> _WRITTEN EXERCISE_: The lines to return are those from the one containing "for t, m in" down to the one containing "carried.keyframe_insert(path, frame=frame(t))", inclusive; return them exactly and nothing else.

> _GIVEN DATA_:
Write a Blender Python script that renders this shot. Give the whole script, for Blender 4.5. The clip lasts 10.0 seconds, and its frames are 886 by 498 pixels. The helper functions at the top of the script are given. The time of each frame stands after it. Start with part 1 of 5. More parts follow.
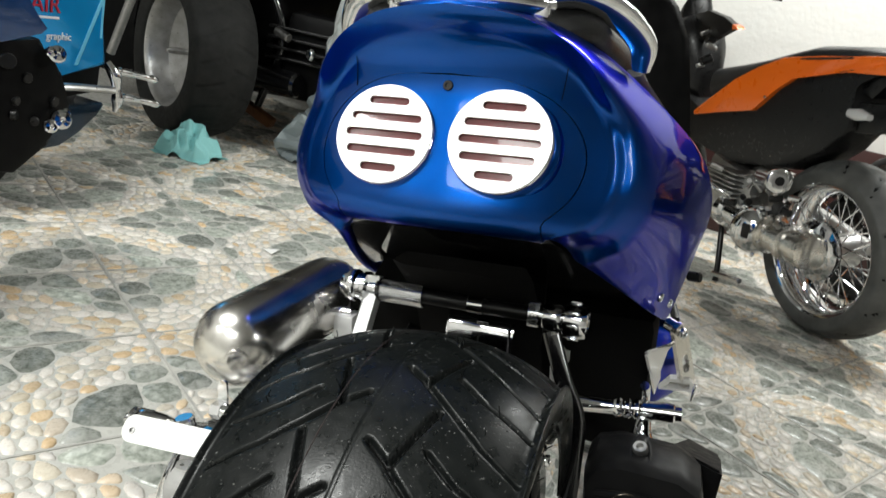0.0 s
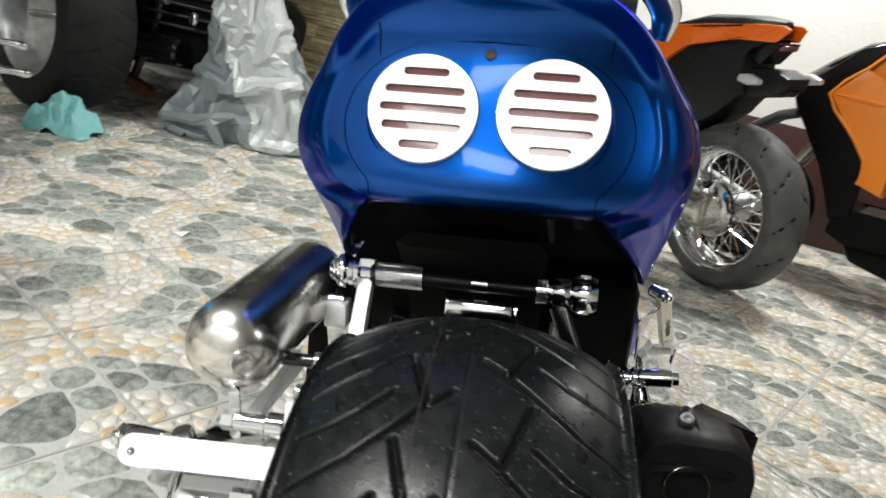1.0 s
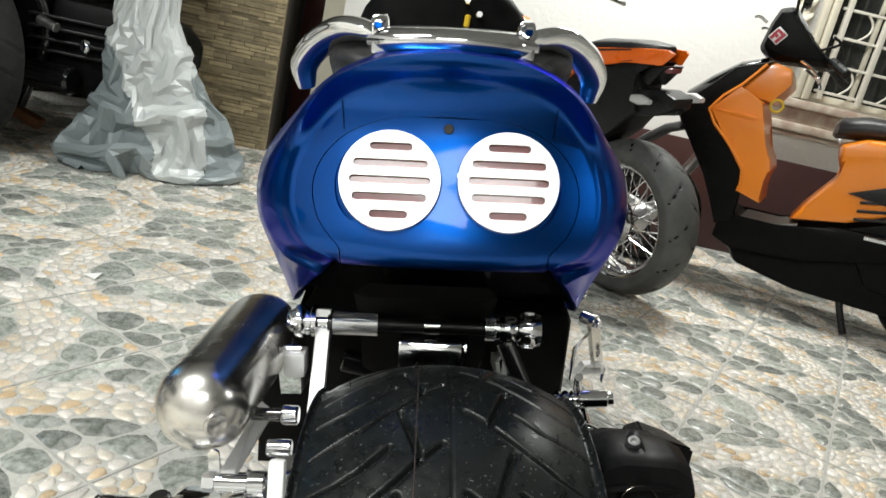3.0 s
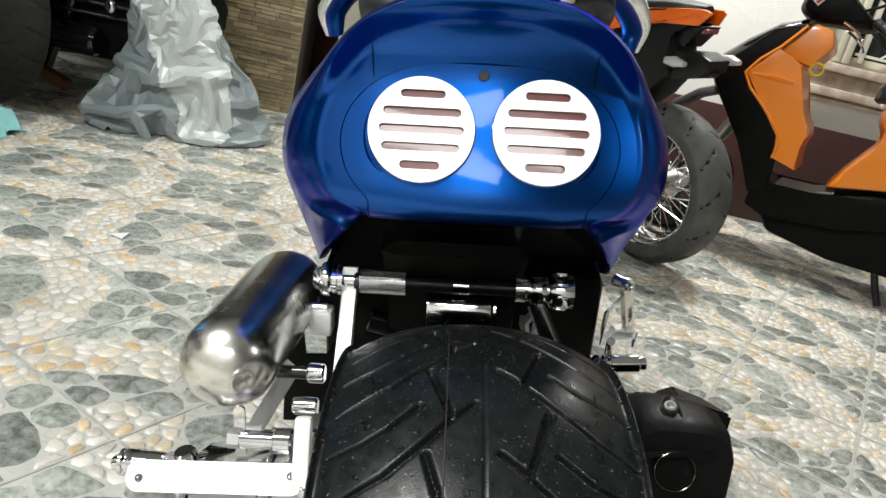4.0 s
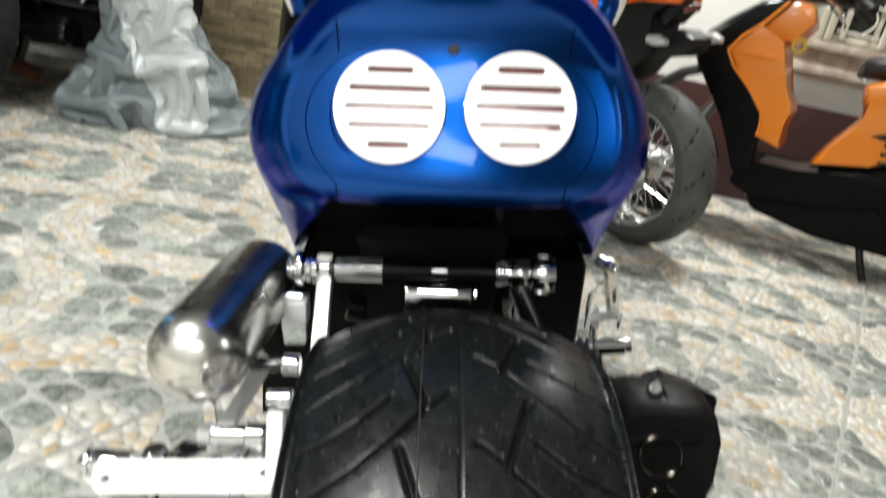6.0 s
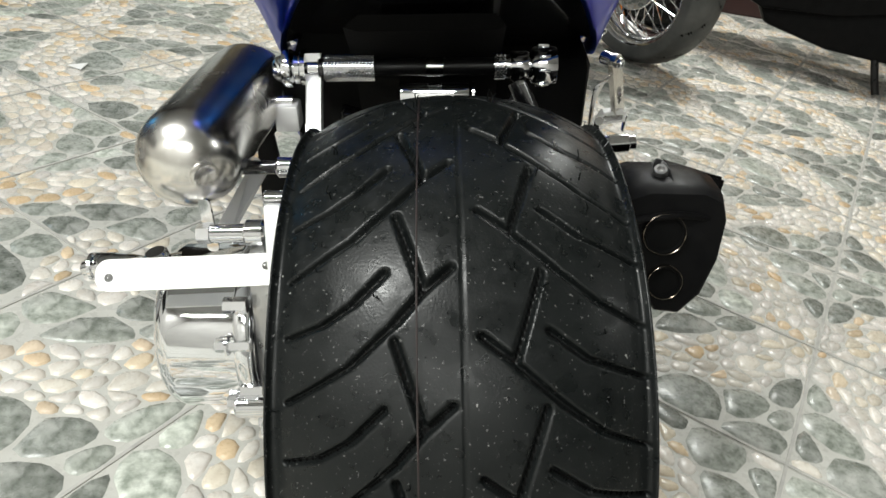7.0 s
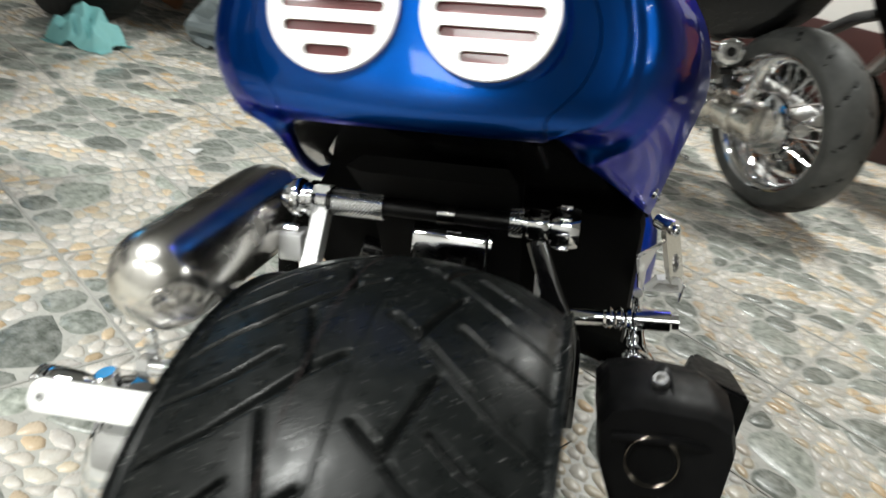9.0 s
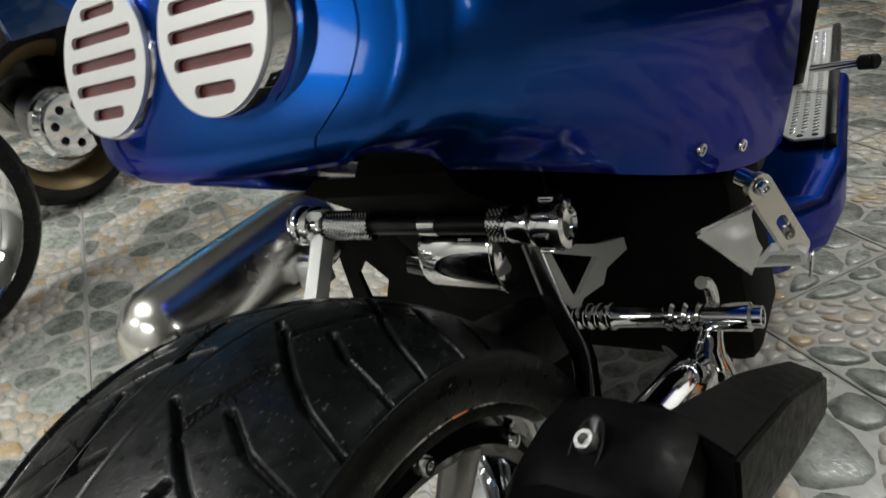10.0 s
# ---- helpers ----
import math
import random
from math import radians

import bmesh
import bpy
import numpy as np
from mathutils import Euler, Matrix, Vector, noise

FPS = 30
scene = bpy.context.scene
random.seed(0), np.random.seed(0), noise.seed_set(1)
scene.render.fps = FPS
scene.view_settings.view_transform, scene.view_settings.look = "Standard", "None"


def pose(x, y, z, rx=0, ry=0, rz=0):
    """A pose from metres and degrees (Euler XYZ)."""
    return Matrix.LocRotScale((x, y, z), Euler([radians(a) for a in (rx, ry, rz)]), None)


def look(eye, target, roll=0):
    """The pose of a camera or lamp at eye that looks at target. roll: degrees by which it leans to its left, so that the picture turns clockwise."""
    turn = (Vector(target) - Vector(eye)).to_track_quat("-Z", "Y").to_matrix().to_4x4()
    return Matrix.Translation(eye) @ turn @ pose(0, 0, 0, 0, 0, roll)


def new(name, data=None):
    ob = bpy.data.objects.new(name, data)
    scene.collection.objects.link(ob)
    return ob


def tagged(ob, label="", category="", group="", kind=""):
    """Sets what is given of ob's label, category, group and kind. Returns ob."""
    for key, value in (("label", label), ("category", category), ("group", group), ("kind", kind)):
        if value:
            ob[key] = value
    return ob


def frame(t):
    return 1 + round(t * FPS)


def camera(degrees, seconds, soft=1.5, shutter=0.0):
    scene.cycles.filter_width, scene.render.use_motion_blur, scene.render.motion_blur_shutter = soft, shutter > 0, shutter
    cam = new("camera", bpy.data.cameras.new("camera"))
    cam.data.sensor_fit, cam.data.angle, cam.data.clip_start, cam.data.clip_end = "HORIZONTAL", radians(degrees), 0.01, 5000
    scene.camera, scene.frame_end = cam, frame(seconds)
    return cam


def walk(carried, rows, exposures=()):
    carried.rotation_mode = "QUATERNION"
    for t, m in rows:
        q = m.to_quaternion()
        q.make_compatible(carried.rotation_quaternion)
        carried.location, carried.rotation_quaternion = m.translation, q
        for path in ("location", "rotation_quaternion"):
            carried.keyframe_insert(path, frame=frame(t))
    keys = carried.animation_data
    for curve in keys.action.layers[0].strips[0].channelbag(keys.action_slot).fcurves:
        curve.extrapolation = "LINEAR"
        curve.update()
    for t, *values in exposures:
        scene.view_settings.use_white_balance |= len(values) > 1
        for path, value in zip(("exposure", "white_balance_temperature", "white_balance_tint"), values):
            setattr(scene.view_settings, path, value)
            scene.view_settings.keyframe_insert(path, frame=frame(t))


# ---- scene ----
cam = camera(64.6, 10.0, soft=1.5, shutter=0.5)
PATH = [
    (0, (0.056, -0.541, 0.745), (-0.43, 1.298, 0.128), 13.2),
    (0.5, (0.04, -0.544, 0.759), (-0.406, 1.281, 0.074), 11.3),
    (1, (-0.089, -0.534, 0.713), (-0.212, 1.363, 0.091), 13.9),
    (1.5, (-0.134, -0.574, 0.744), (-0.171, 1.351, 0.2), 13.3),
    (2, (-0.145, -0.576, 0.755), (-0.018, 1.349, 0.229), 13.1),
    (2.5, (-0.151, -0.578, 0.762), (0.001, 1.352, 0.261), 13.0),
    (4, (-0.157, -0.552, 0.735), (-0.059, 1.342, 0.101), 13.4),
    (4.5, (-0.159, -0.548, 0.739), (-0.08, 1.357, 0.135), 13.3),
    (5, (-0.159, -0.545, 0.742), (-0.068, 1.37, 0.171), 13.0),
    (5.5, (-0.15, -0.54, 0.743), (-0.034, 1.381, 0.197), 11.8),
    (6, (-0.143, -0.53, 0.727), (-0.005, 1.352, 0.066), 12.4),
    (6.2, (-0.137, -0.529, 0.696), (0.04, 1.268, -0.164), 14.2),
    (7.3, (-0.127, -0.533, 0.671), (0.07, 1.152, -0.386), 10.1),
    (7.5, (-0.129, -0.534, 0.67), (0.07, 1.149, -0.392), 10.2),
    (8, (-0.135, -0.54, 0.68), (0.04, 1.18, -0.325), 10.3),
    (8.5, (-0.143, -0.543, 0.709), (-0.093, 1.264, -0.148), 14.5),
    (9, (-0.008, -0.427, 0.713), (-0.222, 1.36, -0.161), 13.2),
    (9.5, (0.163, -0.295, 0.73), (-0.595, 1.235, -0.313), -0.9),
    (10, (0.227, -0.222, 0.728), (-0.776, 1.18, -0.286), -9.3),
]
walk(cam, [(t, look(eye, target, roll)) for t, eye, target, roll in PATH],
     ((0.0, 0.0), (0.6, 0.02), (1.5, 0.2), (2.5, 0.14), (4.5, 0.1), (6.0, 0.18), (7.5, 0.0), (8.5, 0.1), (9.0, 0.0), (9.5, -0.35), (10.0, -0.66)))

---

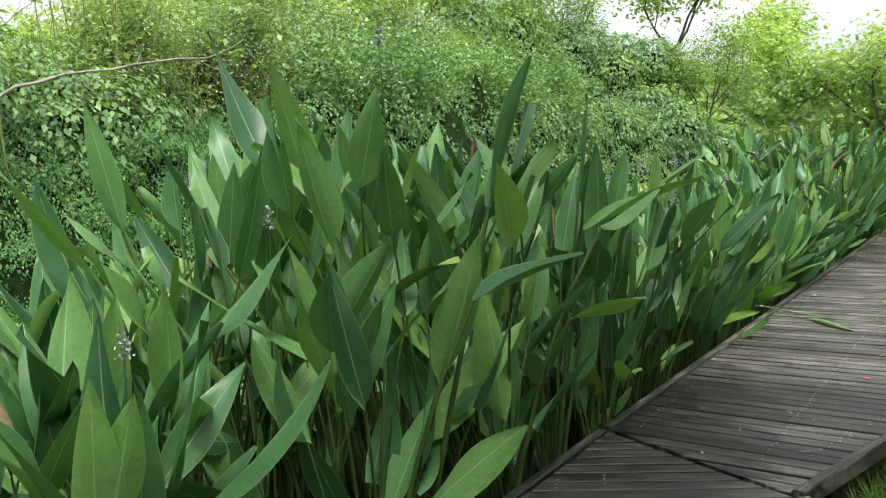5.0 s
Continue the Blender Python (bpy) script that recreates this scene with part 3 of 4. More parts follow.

> _THE SOLUTION_:
    for t, m in rows:
        q = m.to_quaternion()
        q.make_compatible(carried.rotation_quaternion)
        carried.location, carried.rotation_quaternion = m.translation, q
        for path in ("location", "rotation_quaternion"):
            carried.keyframe_insert(path, frame=frame(t))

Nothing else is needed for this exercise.